Las pomposas banquetas sobre las que porteñas y porteños, cuando no les queda otro remedio, apoyan apenas sus posaderas en los bordes, sabiendo que esos asientos carecen de zona alguna de confort, aunque sugieran un acolchado que, se dice, nació -¡otra vez!- en Inglaterra: el cuarto vizconde de Chesterfield, Philip Dormer Stanhope (1694-1773), en algún momento mecenas de Voltaire, le pidió a su ebanista un asiento cómodo que mantuviese a los caballeros en la postura correcta. Así  fue que hizo su aparición el ya ultraclásico Chéster, capitoné su respaldo y sus brazos a la misma altura, sí, pero de mullido cuero y con patas de madera. Súperconfortable el sillón que los exclusivos clubes ingleses solo para varones adoptaron primeramente y que luego empezó a formar parte del mobiliario chic de quienes pudieran pagarlo. Adoptando a veces algunas variaciones en sus formas, pero siempre blandengues, blanduzcos, con sus botoncitos forrados geométricamente ubicados.

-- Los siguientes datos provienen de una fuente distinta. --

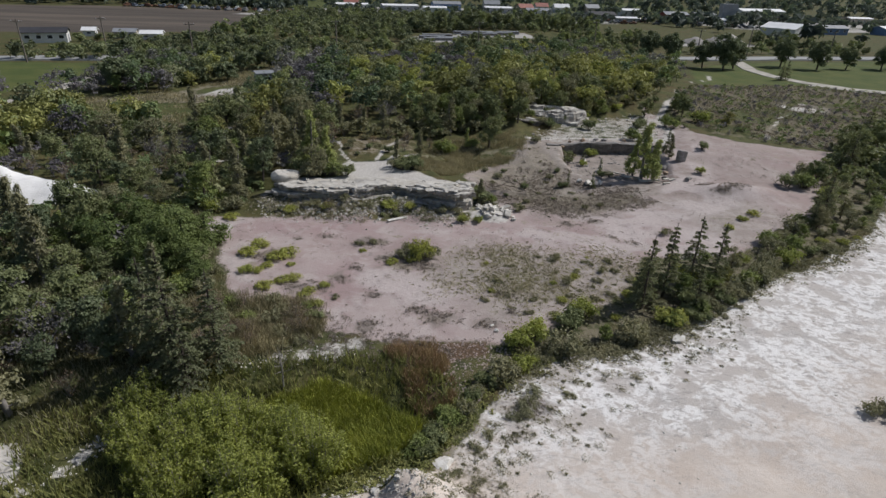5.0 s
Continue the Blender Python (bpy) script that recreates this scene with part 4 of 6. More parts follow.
def bedded_ledge(name, line, beds, top_z, label, seed, rise=0.0, wide=(0.6, 3.2), depth=3.2, wave=0.6):
    """A rock ledge of flat beds: each bed a row of broken slabs with ragged fronts, some set back to leave a dark gap under the slab above."""
    rng = np.random.default_rng(seed)
    pts = np.array(line, float)
    cum = np.r_[0, np.cumsum(np.hypot(*np.diff(pts, axis=0).T))]
    total = cum[-1]
    fine = np.arange(0, total + 0.05, 0.1)
    px, py = np.interp(fine, cum, pts[:, 0]), np.interp(fine, cum, pts[:, 1])
    for _ in range(12):
        px[1:-1], py[1:-1] = (px[:-2] + px[1:-1] + px[2:]) / 3, (py[:-2] + py[1:-1] + py[2:]) / 3
    tx, ty = np.gradient(px), np.gradient(py)
    for _ in range(25):
        tx, ty = np.convolve(np.pad(tx, 1, "edge"), np.ones(3) / 3, "valid"), np.convolve(np.pad(ty, 1, "edge"), np.ones(3) / 3, "valid")
    n = np.hypot(tx, ty)
    ox, oy = -ty / n, tx / n

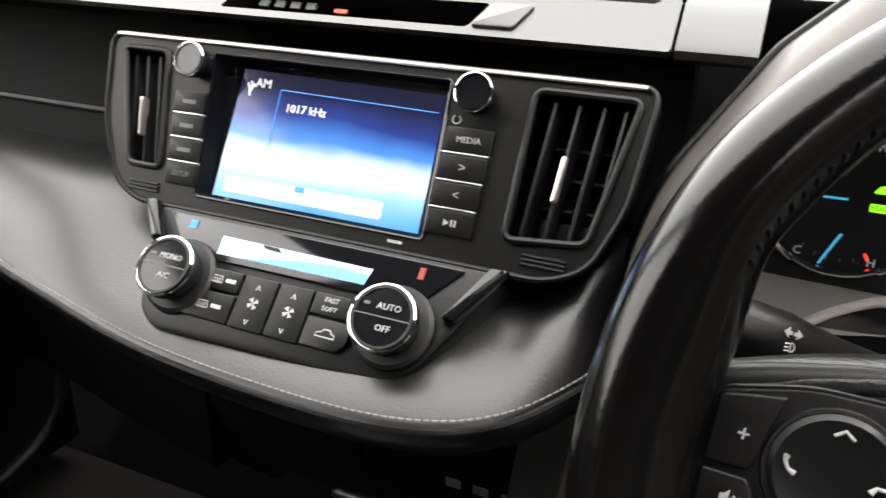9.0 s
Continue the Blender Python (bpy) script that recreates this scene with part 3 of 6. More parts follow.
for i in range(4):
    part("warning_lamp", box(-0.10 + i * 0.014, -0.092 + i * 0.014, 0.018, 0.024, -0.012, -0.01, 0, m=SU), DIMPRINT, dash)
part("warning_lamp_lit", box(-0.033, -0.023, 0.017, 0.0205, -0.012, -0.01, 0, m=SU), RED, dash)
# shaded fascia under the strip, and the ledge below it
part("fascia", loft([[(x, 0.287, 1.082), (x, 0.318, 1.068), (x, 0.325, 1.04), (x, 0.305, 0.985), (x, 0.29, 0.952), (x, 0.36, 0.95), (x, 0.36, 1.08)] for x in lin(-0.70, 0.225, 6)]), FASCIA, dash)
part("fascia_ledge", tube([(x, 0.305, 0.985) for x in lin(-0.56, -0.2, 6)], 0.004), BLACK, dash)

EDGE = [(-0.70, 0.292, 0.936), (-0.6, 0.264, 0.924), (-0.5, 0.232, 0.914), (-0.35, 0.186, 0.902), (-0.2, 0.154, 0.890), (-0.1, 0.136, 0.883), (0.0, 0.128, 0.881), (0.1, 0.125, 0.886), (0.16, 0.148, 0.890), (0.2, 0.20, 0.898), (0.222, 0.26, 0.905)]
edge_line = spline(EDGE, 8)
shelf_rings = []
for p in edge_line:
    ry, rz = 0.295, 0.956
    if p.y > ry - 0.03:
        ry, rz = p.y + 0.03, max(rz, p.z + 0.015)
    r = []
    for t in lin(0, 1, 9):
        r.append((p.x, ry + (p.y - ry) * t, rz + (p.z - rz) * t + (0.020 - 0.019 * sstep(-0.24, -0.13, p.x) * (1 - sstep(0.15, 0.19, p.x))) * math.sin(math.pi * t) * min(1, (ry - p.y) * 9)))
    r += [(p.x, p.y - 0.004, p.z - 0.004), (p.x, p.y - 0.004, p.z - 0.012), (p.x, p.y + 0.006, p.z - 0.028), (p.x, p.y + 0.035, p.z - 0.040), (p.x, max(p.y + 0.06, 0.26), p.z - 0.045), (p.x, ry + 0.02, p.z - 0.03)]
    shelf_rings.append(r)
part("shelf", loft(shelf_rings), LEATHER, dash, "grey leatherette shelf swelling towards the cabin")
part("shelf_stitching", stitches([p + Vector((0, -0.003, 0.0020)) for p in edge_line], 0.0042, 0.0009, 0.00062), THREAD, dash, "pale twin stitching along the edge")
part("shelf_piping", tube([p + Vector((0, -0.006, -0.004)) for p in edge_line], 0.0022, 6), LEATHER, dash)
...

Se anuncia que los bancos -rebautizados banquetas en Buenos Aires-, aunque onerosos, son antivandalismo. ¿No será que aparte de la evidente intención de chasquear a peatones, fueron pensados para disciplinar a las personas sin techo -y con plazas enrejadas- de manera que no pudieran echarse un sueño sobre el desparejo, durísimo, engañoso "acolchado"? En la llamada arquitectura del control o de la crueldad, figuran los bolardos metálicos como balas gigantes incrustadas por la ciudad, particularmente en calles peatonales. Y desde luego los bancos rectos, algunos con respaldo, pero férreamente divididos en tres secciones, indiferentes ante el aumento de la pobreza que ha puesto a tanta gente a dormir en las veredas. Porque los zaguanes y cualquier otro recoveco que pudiera servir de refugio ha sido protegido con pinchos.